Electrochemical Energy Storage

Conducts research on both fundamental and applied problems relating to electrochemical energy storage systems and materials including lithium-ion, lithium-air, lithium-sulfur, and sodium-ion rechargeable batteries; electrochemical super-capacitors; and cathode, anode, and electrolyte materials.

Electron- and Photo-Induced Processes

Applies both photoexcitation and ionization by short pulses of fast electrons to investigate fundamental chemical problems relevant to the production and efficient use of energy 

Gas Phase Molecular Dynamics

Develops and applies high resolution spectroscopic and quantum theoretic tools to study the structure, dynamics, and chemical reactivity of molecular species relevant to hydrocarbon combustion.

Neutrino and Nuclear Chemistry

Participates in international collaborations including Low Energy Neutrino Spectroscopy (LENS), "SNO+", the Daya Bay neutrino experiment, and the long-baseline neutrino experiment (LBNE)

Surface Chemical Dynamics

Works to understand the underlying physical processes that determine the products and yield of chemical transformations relevant to energy-related chemistry on catalytic and nanostructured surfaces. 

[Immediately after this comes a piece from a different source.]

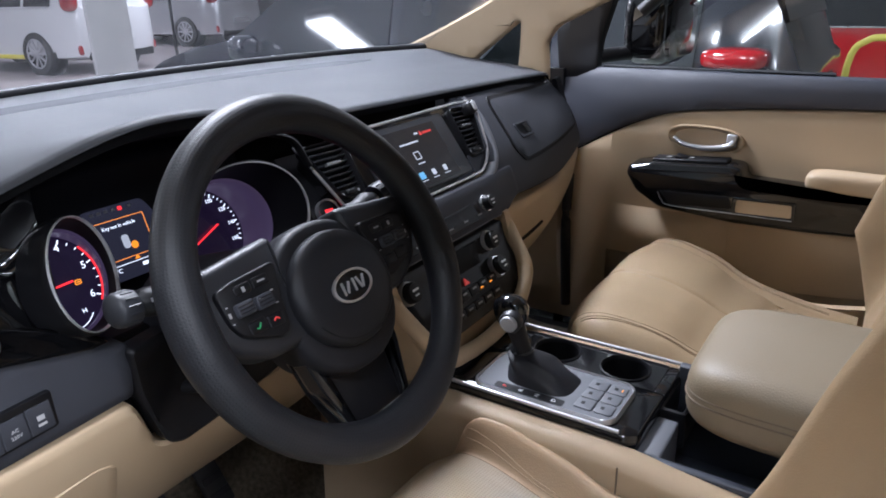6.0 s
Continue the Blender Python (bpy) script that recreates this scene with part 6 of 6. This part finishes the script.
def parked_car(label, body_mat, length, width, height, m, sill=None, group="parked cars", lamp=None):
    """A small hatchback facing local +y, standing on z = 0."""
    c = thing("parked_car", label, "car", (0, 0, 0), group)
    Lh, Wh = length / 2, width / 2
    roof = smooth_line([(-1.0, 0.62), (-0.97, 0.72), (-0.9, 0.93), (-0.72, 0.985), (-0.4, 1.0), (0.0, 0.985), (0.18, 0.93), (0.42, 0.72), (0.5, 0.66), (0.75, 0.6), (0.93, 0.5), (1.0, 0.36)])
    belt = 0.60 * height

    def ring(t):
        y = t * Lh
        top = roof(t) * height
        wb = Wh * (1 - 0.12 * abs(t) ** 6 - 0.5 * max(0, abs(t) - 0.88))
        zb = 0.2 + 0.1 * max(0, abs(t) - 0.8)
        pts = [(0.75 * wb, zb), (wb * 0.96, zb + 0.05), (wb, 0.5), (wb * 0.985, min(belt, top - 0.03))]
        if top > belt + 0.03:
            k = (top - belt) / (height - belt)
            pts += [(wb * (0.96 - 0.14 * k), belt + (top - belt) * 0.85), (wb * (0.88 - 0.18 * k), top - 0.015), (wb * 0.4, top + 0.005)]
        else:
            pts += [(wb * 0.9, top - 0.012), (wb * 0.7, top - 0.002), (wb * 0.35, top + 0.005)]
        full = [(x, z) for x, z in pts] + [(-x, z) for x, z in pts[::-1]]
        return [Vector((x, y, z)) for x, z in full]
    bm = bmesh.new()
    ts = np.linspace(-1, 1, 41)
    rg = [[bm.verts.new(p) for p in ring(t)] for t in ts]
    for A, B in zip(rg, rg[1:]):
        for i in range(len(A)):
            bm.faces.new((A[i], A[(i + 1) % len(A)], B[(i + 1) % len(A)], B[i]))
    for end, sy in ((rg[0], -1), (rg[-1], 1)):
        mid = sum((v.co for v in end), Vector()) / len(end)
        cap = [[bm.verts.new(mid + (v.co - mid) * s + Vector((0, sy * o, 0))) for v in end] for s, o in ((0.93, 0.035), (0.8, 0.05))]
        for A, B in ((end, cap[0]), (cap[0], cap[1])):
            for i in range(len(A)):
                bm.faces.new((A[i], A[(i + 1) % len(A)], B[(i + 1) % len(A)], B[i]))
        bm.faces.new(cap[1])
    body = part("body", bm, body_mat, c, "", 40)
    # side windows, three a side, windscreen, rear screen
    def side_pt(t, f, sx, off):
        top = roof(t) * height
        k = max(0.0, (top - belt) / (height - belt))
        wb = Wh * (1 - 0.10 * abs(t) ** 6)
        x = wb * (0.985 + (0.96 - 0.14 * k - 0.985) * f) + off
        return Vector((sx * x, t * Lh, belt + 0.015 + (top - belt) * 0.8 * f))
    for sx in (-1, 1):
        for t0, t1 in ((-0.82, -0.55), (-0.52, -0.12), (-0.09, 0.33)):
            bm = bmesh.new()
            surf(bm, lambda u, v: side_pt(t0 + (t1 - t0) * u, v, sx, 0.006), 6, 3)
            part("side_window", bm, DARKGLASS, c)
        bm = bmesh.new()
        tube(bm, [side_pt(-0.8 + 1.1 * u, -0.02, sx, 0.008) for u in np.linspace(0, 1, 10)], 0.008, 6)
        part("window_trim", bm, CHROME, c)
    bm = bmesh.new()
    surf(bm, lambda u, v: Vector(((2 * u - 1) * Wh * (0.78 - 0.16 * (1 - v)), (0.20 + 0.2 * v) * Lh, roof(0.20 + 0.2 * v) * height + 0.014)), 8, 6)
    part("windscreen", bm, DARKGLASS, c)
    bm = bmesh.new()
    surf(bm, lambda u, v: Vector(((2 * u - 1) * Wh * (0.7 + 0.06 * v), (-0.905 - 0.065 * v) * Lh, roof(-0.905 - 0.065 * v) * height + 0.012)) , 8, 5)
    part("rear_screen", bm, DARKGLASS, c)
    for sx in (-1, 1):
        bm = bmesh.new()
        lp = lamp or (-Lh * 0.955, 0.66 * height, 0.24, 0.3 * height / 1.5)
        surf(bm, cushion(sx * Wh * 0.84, lp[0], lp[1], 0.24 if lamp else 0.2, lp[2], lp[3], 0.7), 20, 12, True)
        part("tail_lamp", bm, LAMP_RED, c, "red tail lamp")
        bm = bmesh.new()
        surf(bm, cushion(sx * Wh * 0.8, -Lh * 0.985, 0.36, 0.12, 0.06, 0.14, 0.7), 16, 8, True)
        part("fog_lamp", bm, LAMP_RED, c)
        bm = bmesh.new()
        surf(bm, cushion(sx * Wh * 0.76, Lh * 0.9, 0.47 * height, 0.26, 0.42, 0.15, 0.75), 20, 12, True)
        part("headlamp", bm, LAMP_CLEAR, c, "clear headlamp")
        bm = bmesh.new()
        surf(bm, cushion(sx * (Wh + 0.09), 0.36 * Lh, belt + 0.06, 0.2, 0.13, 0.15, 0.7), 18, 10, True)
        part("mirror", bm, body_mat, c)
        if sill:
            bm = bmesh.new()
            box(bm, (sx * (Wh * 0.985), 0, 0.26), (0.03, length * 0.46, 0.06), bev=0.008)
            part("sill_stripe", bm, sill, c, "yellow sill stripe")
        for ty in (-0.6, 0.63):
            mw = T(sx * (Wh - 0.09), ty * Lh, 0.31) @ pose(0, 0, 0, 0, 90 * sx, 0)
            bm = bmesh.new()
            lathe(bm, [(0.35, -0.14), (0.36, 0.04), (0.35, 0.05)], mw, 28)
            part("wheel_arch", bm, BLACK, body)
            bm = bmesh.new()
            lathe(bm, [(0.2, -0.1), (0.3, -0.1), (0.31, -0.05), (0.31, 0.06), (0.295, 0.098), (0.215, 0.1), (0.205, 0.06)], mw, 28, False)
            wl = part("wheel", bm, TYRE, c)
            bm = bmesh.new()
            lathe(bm, [(0.21, 0.098), (0.2, 0.102), (0.19, 0.06), (0.001, 0.05)], mw, 28, False)
            part("rim_disc", bm, BLACK, wl)
            bm = bmesh.new()
            for k in range(10):
                box(bm, (0, 0.115, 0.088), (0.026 if k % 2 else 0.034, 0.17, 0.018), mw @ pose(0, 0, 0, 0, 0, 36 * k), 0.004, 1)
            lathe(bm, [(0.05, 0.07), (0.045, 0.1)], mw, 16)
            lathe(bm, [(0.215, 0.09), (0.213, 0.104), (0.195, 0.104), (0.19, 0.09)], mw, 28, False)
            part("spokes", bm, ALLOY, wl, "silver alloy spokes")
    bm = bmesh.new()
    box(bm, (0, -Lh * 0.995 - 0.05, 0.52), (0.5, 0.02, 0.11), bev=0.005)
    part("number_plate", bm, PLATE_W, c)
    bm = bmesh.new()
    box(bm, (0, -Lh * 0.985 - 0.05, 0.27), (width * 0.72, 0.06, 0.12), bev=0.02)
    part("bumper_insert", bm, BLACK, c)
    bm = bmesh.new()
    box(bm, (0, Lh * 0.985, 0.33), (width * 0.6, 0.06, 0.2), bev=0.03)
    part("grille", bm, BLACK, c)
    c.matrix_basis = m
    return c


WHITE = paint("white_car_paint", (0.6, 0.6, 0.61))
SILVERP = paint("silver_car_paint", (0.5, 0.5, 0.52), 0.5)
DARKP = paint("dark_blue_car_paint", (0.012, 0.013, 0.02))
REDP = paint("red_car_paint", (0.45, 0.01, 0.015))
yellow_stripe = mat("yellow_stripe", (0.7, 0.62, 0.1), 0.5)
turn = 7.4
BIG = Matrix.Diagonal((1.25, 1.25, 1.25, 1))
parked_car("white hatchback with yellow sill stripe and alloy wheels", WHITE, 4.0, 1.62, 1.58, T(7.02, 14.65, 0) @ pose(0, 0, 0, 0, 0, turn) @ BIG, yellow_stripe)
parked_car("silver hatchback parked in the row", SILVERP, 4.0, 1.66, 1.56, T(12.6, 17.56, 0) @ pose(0, 0, 0, 0, 0, turn) @ BIG)
parked_car("silver saloon parked at the end of the row", SILVERP, 4.2, 1.7, 1.48, T(15.4, 18.0, 0) @ pose(0, 0, 0, 0, 0, turn) @ BIG)
parked_car("dark hatchback parked alongside with red tail lamps", DARKP, 4.4, 1.75, 1.7, T(3.08, 2.15, 0), lamp=(-1.95, 1.09, 0.28, 0.1))
parked_car("red hatchback parked across the aisle", REDP, 3.7, 1.65, 1.5, T(8.6, 0.3, 0) @ pose(0, 0, 0, 0, 0, 180))
parked_car("white saloon parked far across the aisle", WHITE, 4.3, 1.75, 1.45, T(16.5, -0.2, 0) @ pose(0, 0, 0, 0, 0, 90))
parked_car("white van-like hatchback parked ahead", WHITE, 4.0, 1.75, 1.7, T(-2.3, 14.6, 0) @ pose(0, 0, 0, 0, 0, 78))
# thin dark post beside the column
bm = bmesh.new()
tube(bm, [Vector((6.75, 9.75, 0)), Vector((6.75, 9.75, 1.7))], 0.025, 10)
solo("signal_post", bm, BLACK, "thin dark metal post standing near the column", "post")
# yellow barrier beside the red car
bar = thing("barrier", "yellow tubular barrier standing on the floor", "barrier", (5.0, -0.3, 0))
for dy in (-0.25, 0.25):
    bm = bmesh.new()
    tube(bm, spline([(5.0, -0.3 + dy, 0), (5.0, -0.3 + dy, 0.8), (5.0, -0.3 + dy * 0.6, 0.98), (5.0, -0.3, 1.0)], 5), 0.024, 10)
    part("hoop", bm, yellow_stripe, bar)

Surface Electrochemistry and Electrocatalysis

Explores problems of electrocatalysis of fuel cell reactions focusing on platinum monolayer (PtML) electrocatalysts for the O2 reduction reaction, the electrocatalysts for ethanol and methanol oxidation to CO2, H2 evolution and H2 oxidation reactions. 

Structure and Dynamics of Applied Nanomaterials

Studies mechanisms of work of advanced functional nanomaterials by elucidating the nature of their active species by situ/operando methods of spectroscopy, scattering and imaging.

The Chemistry Division is part of Brookhaven National Laboratory's Energy & Photon Sciences Directorate.